Focus block? How is it different from a Pomodoro?
A focus block is a 60- to 120-minute session of single-task work shaped around your attention curve, not a fixed timer. Here's why that distinction matters.
A focus block is a single-task work session of 60 to 120 minutes, set up before the work begins and ended on purpose rather than by interruption. It differs from a Pomodoro in three specific ways: length, intent of the break, and what counts as "the work." The distinction is small on paper and substantial in practice.
If your job involves loaded context — code, prose, complex spreadsheets, careful reasoning — focus blocks are usually a closer fit than Pomodoros. Here is why, and how to actually run one.
Why 25 minutes is the wrong unit for most knowledge work
The Pomodoro Technique sets a 25-minute timer, takes a 5-minute break, then repeats. It was designed in the late 1980s by Francesco Cirillo as a study aid — a way to make starting easier and procrastination harder. That problem is real and the technique is genuinely useful for it.
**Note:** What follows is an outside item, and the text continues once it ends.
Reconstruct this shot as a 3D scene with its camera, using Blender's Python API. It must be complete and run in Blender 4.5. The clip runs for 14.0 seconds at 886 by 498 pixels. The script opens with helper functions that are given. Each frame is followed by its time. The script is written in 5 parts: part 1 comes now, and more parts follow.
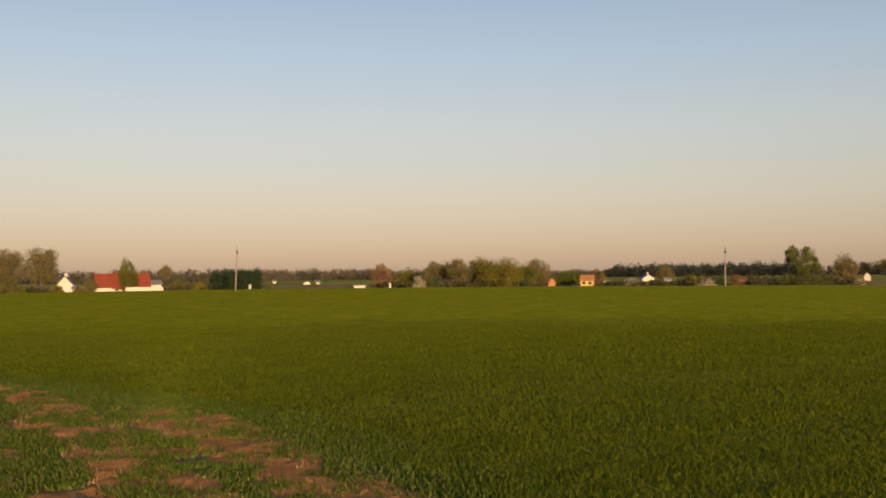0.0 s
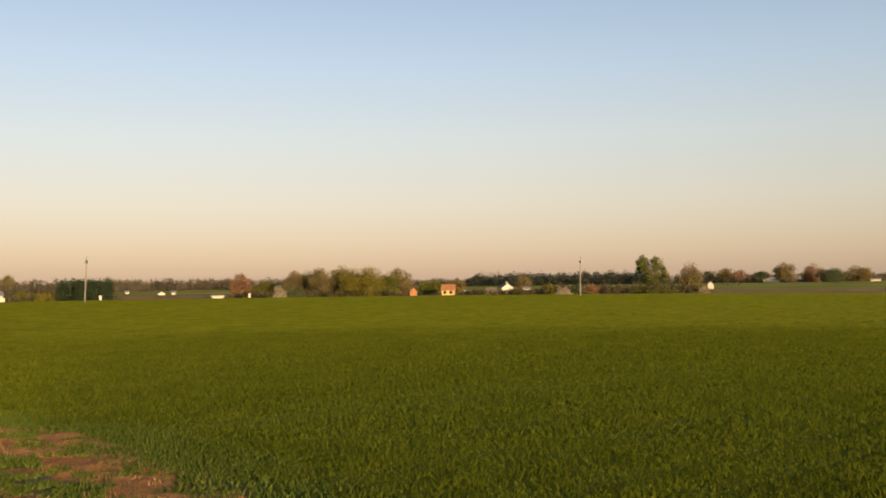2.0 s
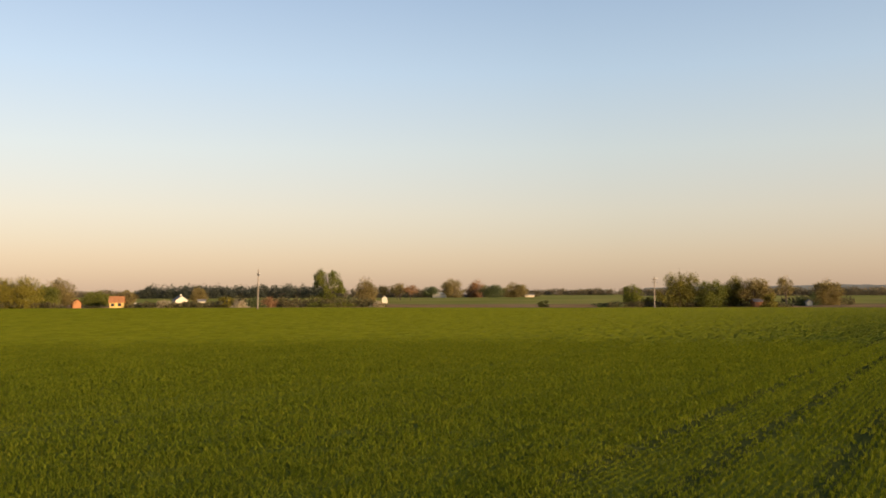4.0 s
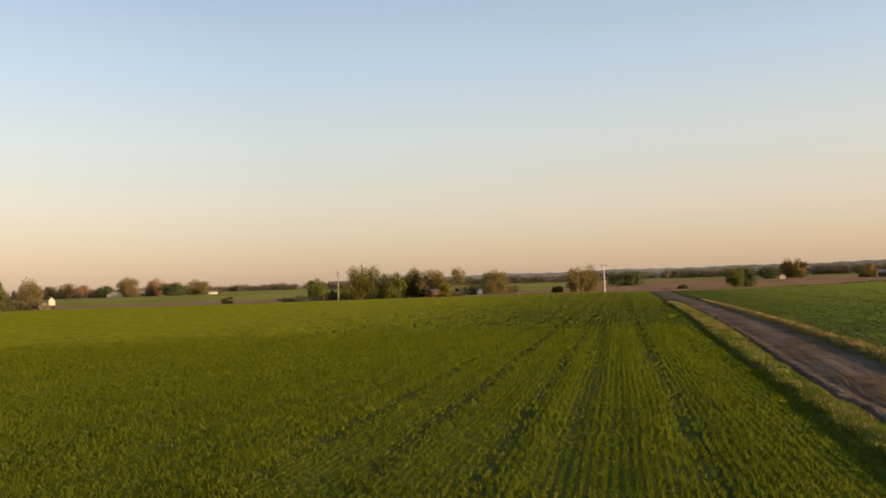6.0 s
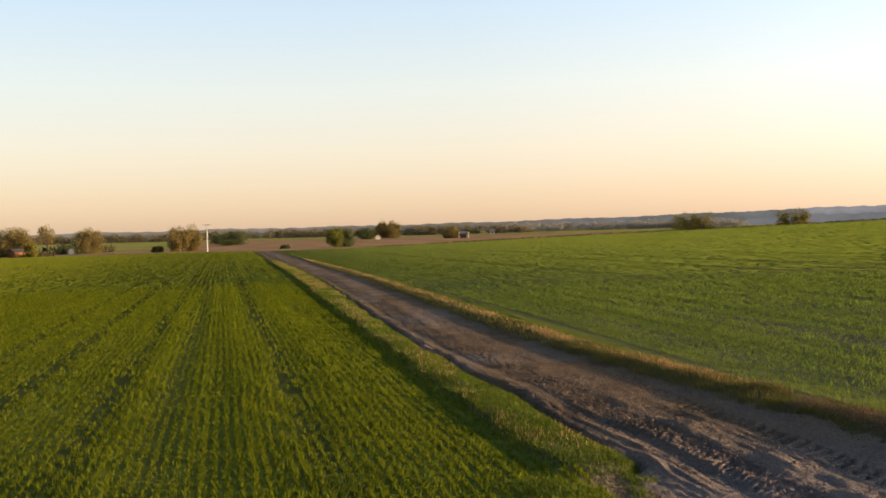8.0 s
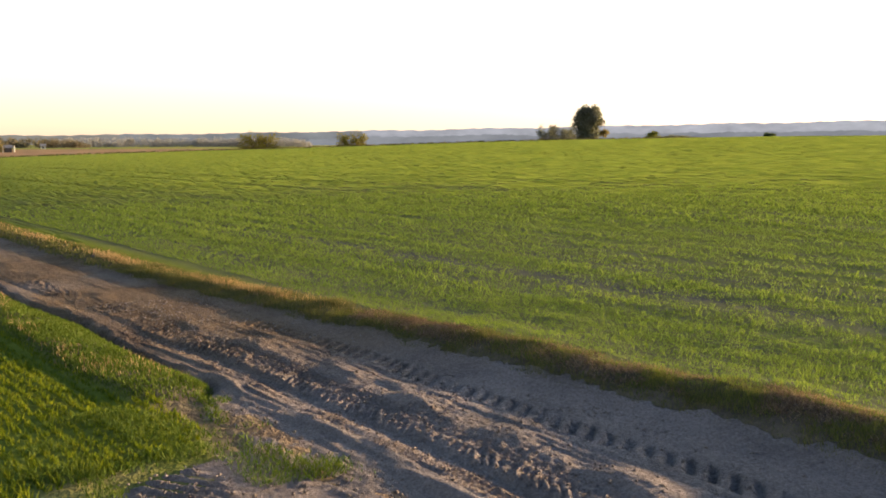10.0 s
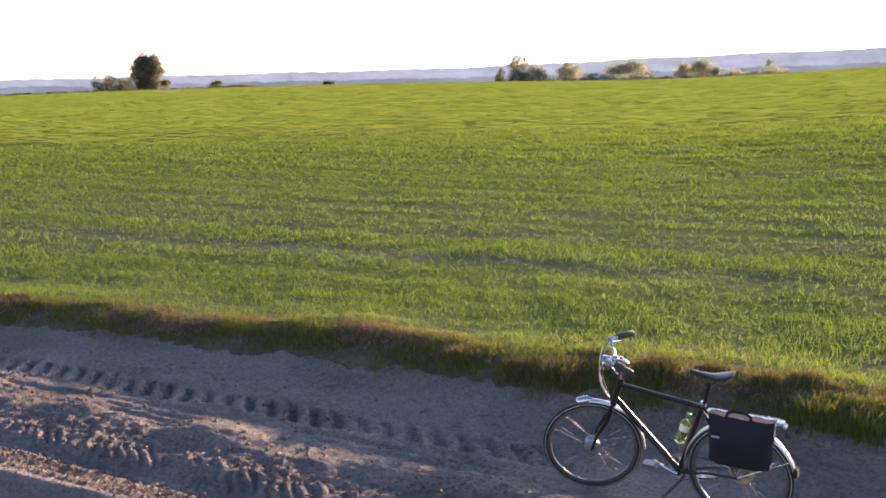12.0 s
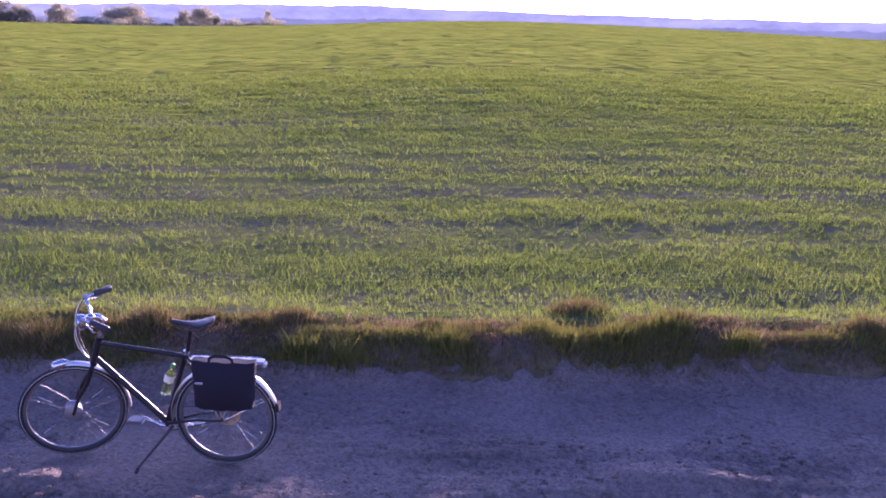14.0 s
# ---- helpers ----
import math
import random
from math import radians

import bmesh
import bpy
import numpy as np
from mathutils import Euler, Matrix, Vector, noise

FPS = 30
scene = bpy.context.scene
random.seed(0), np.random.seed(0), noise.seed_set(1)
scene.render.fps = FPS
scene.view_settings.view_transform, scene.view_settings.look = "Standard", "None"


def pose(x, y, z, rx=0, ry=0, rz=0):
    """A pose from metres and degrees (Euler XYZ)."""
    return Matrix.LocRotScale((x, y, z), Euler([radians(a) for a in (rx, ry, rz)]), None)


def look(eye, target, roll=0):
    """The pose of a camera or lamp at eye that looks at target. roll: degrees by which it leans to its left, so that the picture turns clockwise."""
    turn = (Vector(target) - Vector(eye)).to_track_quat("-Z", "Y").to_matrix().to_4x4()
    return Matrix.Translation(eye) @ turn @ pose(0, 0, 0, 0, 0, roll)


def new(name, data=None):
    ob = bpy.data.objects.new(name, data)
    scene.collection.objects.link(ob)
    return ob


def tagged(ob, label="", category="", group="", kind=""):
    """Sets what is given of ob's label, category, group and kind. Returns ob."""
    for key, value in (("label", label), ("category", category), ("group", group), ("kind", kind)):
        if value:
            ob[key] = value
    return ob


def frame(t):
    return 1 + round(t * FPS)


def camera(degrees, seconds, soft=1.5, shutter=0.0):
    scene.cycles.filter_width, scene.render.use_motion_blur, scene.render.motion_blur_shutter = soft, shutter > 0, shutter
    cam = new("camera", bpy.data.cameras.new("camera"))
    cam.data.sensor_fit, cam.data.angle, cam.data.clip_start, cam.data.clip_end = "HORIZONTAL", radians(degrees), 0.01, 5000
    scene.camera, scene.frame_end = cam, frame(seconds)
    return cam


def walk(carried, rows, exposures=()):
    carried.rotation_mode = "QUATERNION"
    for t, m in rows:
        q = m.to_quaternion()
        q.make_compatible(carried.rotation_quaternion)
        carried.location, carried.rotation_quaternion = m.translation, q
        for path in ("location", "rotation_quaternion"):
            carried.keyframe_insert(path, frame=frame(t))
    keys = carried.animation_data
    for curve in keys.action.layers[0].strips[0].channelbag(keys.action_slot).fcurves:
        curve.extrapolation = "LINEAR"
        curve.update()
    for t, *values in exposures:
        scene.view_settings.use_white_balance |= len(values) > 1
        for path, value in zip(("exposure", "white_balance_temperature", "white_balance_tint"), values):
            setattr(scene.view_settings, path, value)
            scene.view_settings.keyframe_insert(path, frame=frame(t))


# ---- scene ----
cam = camera(50.6, 14.0, 1.75)
PATH = [
    (0.0, pose(-0.065, -0.040, 2.858, 91.60, 0.62, 0.00)),
    (0.5, pose(-0.062, -0.058, 2.861, 92.52, 1.16, -0.71)),
    (1.0, pose(-0.064, -0.097, 2.865, 92.47, 0.99, -1.01)),
    (1.5, pose(-0.044, -0.088, 2.859, 92.19, 0.68, -2.69)),
    (2.0, pose(-0.039, -0.043, 2.854, 92.08, 0.79, -8.42)),
    (2.5, pose(-0.040, -0.003, 2.834, 91.50, 0.49, -13.49)),
    (3.0, pose(-0.034, 0.028, 2.836, 91.43, 0.15, -17.92)),
    (3.2, pose(-0.034, 0.029, 2.836, 91.77, -0.09, -20.43)),
    (5.3, pose(-0.038, 0.040, 2.855, 92.23, 1.42, -38.36)),
    (5.5, pose(-0.037, 0.041, 2.855, 92.04, 1.30, -40.79)),
    (6.0, pose(-0.032, 0.050, 2.857, 92.07, 1.83, -47.00)),
    (6.5, pose(-0.008, 0.071, 2.860, 92.29, 2.72, -53.66)),
    (7.0, pose(0.037, 0.085, 2.861, 91.57, 1.49, -60.22)),
    (7.5, pose(0.074, 0.085, 2.851, 90.11, 1.60, -64.66)),
    (7.7, pose(0.074, 0.086, 2.852, 89.65, 1.56, -67.07)),
    (9.8, pose(-0.001, 0.153, 2.915, 83.96, 0.43, -94.15)),
    (10.0, pose(-0.001, 0.150, 2.919, 83.58, 0.10, -96.90)),
    (10.5, pose(-0.009, 0.144, 2.911, 82.21, 0.13, -105.41)),
    (11.0, pose(0.040, 0.106, 2.888, 82.61, 0.66, -112.11)),
    (11.5, pose(0.095, 0.041, 2.883, 81.33, 0.36, -118.19)),
    (12.0, pose(0.121, 0.020, 2.854, 80.33, 0.96, -122.82)),
    (12.5, pose(0.124, 0.009, 2.847, 78.98, 1.20, -128.19)),
    (13.0, pose(0.089, -0.009, 2.818, 78.63, 0.15, -134.10)),
    (13.5, pose(0.069, -0.111, 2.835, 78.00, -0.23, -141.47)),
    (14.0, pose(-0.018, -0.196, 2.827, 77.38, -1.27, -151.99)),
]
EXPOSURES = [(0.0, 0.25, 6850, 12), (1.5, 0.43, 6850, 12), (3.0, 0.65, 6750, 11), (5.5, 0.68, 6800, 12), (6.5, 0.80, 6950, 12), (7.5, 0.96, 6950, 11),
             (9.8, 1.75, 6500, 8), (11.0, 1.97, 6400, 8), (12.0, 2.10, 5900, 17), (12.5, 2.15, 5650, 25), (13.0, 2.05, 5150, 44), (13.5, 1.90, 5000, 54), (14.0, 2.05, 4950, 64)]
walk(cam, PATH, EXPOSURES)

# ---- sky and sun ----
SUN_BEARING, SUN_HEIGHT = 163.6, 7.0      # degrees clockwise from +y, degrees up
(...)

But studies of skilled knowledge work consistently find that the first 10 to 15 minutes of any session are warm-up: scanning the open files, recalling where you left off, re-loading mental state. Sophie Leroy's 2009 work on "attention residue" showed that switching tasks leaves cognitive traces that interfere with the next task — and that the residue takes time to dissipate. Twenty-five minutes barely covers the warm-up, which means a Pomodoro session for a complex coding task often ends just as the useful work begins.
A focus block is sized for the work. Sixty minutes for moderate problems, ninety for genuine depth, two hours for the rare deep-write or design session. The break afterwards is longer too — typically 15 to 30 minutes, with movement and no screens.
Anatomy of a focus block
A useful block has four moments most people skip:
- A pre-block decision about what done looks like. One sentence on a sticky note. Not "work on the report" but "draft the executive summary".
- A pre-block environment setup — close the inbox, silence the phone, put a glass of water within reach. The block has begun before the timer starts.
- A protected middle where interruptions are batched and answered after, not during. This is the part most people break.
- A deliberate end — even if the work isn't finished. End with a one-sentence note about what you would do first if the block resumed. Re-entry next time becomes much faster.
Pomodoro vs focus block at a glance
[Table — please re-add in Studio]
Neither is universally better. The right tool depends on the texture of the work.
For specific situations
For people with ADHD
Focus blocks are not always the right fit, despite their reputation. If your bottleneck is starting, Pomodoro often wins. If your bottleneck is staying in flow once started, blocks are kinder — but cap them at 60 minutes and use a movement break, not a sit-down break, before the next one.
For shift workers and parents
Two-hour blocks are rarely realistic. Aim for one well-protected 45-minute block at the most cognitively favourable time of day (often the first hour after waking, before anyone needs you). One protected block beats four fragmented ones.
For meeting-heavy roles
Negotiate one full morning per week as a "no meetings" block. Then book yourself into the calendar for that morning. Visible blocks on a shared calendar are honoured more often than personal intentions.
A small but useful test
For one week, keep a one-line log at the end of each block: what got done, how loaded the context felt at the start versus the end, and what interrupted you. The pattern usually surprises people. The output per protected hour tends to be 2–4× the output per fragmented hour, even though both feel busy.
The point of a block is not the timer. It is the protection.
Key takeaways
- A focus block is a single-task session of 60–120 minutes, set up before the work begins and ended deliberately.
- Pomodoro's 25-minute cycle is too short for most knowledge work that requires loaded context.
- The first 10–15 minutes of any focus session are usually low-value warm-up; this is by design, not a failure.
- Two well-protected focus blocks per day produces more output than five hours of fragmented work.
- Block length should match the task class, not a fixed schedule.
Frequently asked
Is the Pomodoro Technique actually wrong?
Not wrong — just designed for a different problem. Pomodoro was created in the 1980s for an undergraduate trying to study, where the bottleneck was getting started at all. For knowledge workers whose bottleneck is loaded context (an open codebase, a half-written essay, a complicated spreadsheet), 25 minutes evaporates before useful work begins.
How many focus blocks can I realistically do in a day?
Two is the realistic upper bound for most people doing genuinely cognitively demanding work; three is achievable on a good day with a protected calendar; four is possible for short stretches but tends to compound fatigue. Most people overestimate the number of high-quality blocks they can sustain.
What if I get interrupted mid-block?
Treat it as the end of the block, not a pause. Interruption costs the loaded context, which is exactly what the block was protecting. If you can, finish the current sub-task quickly and write a single sentence about what you'd do next, so re-entry has somewhere to land.
Can I use focus blocks for shallow work like email?
You can, but it tends to waste the block's protection. A better pattern is to batch shallow work into one or two scheduled windows of its own, deliberately outside any focus block. The point of the block is to let your attention go deep; email lets you stay shallow indefinitely.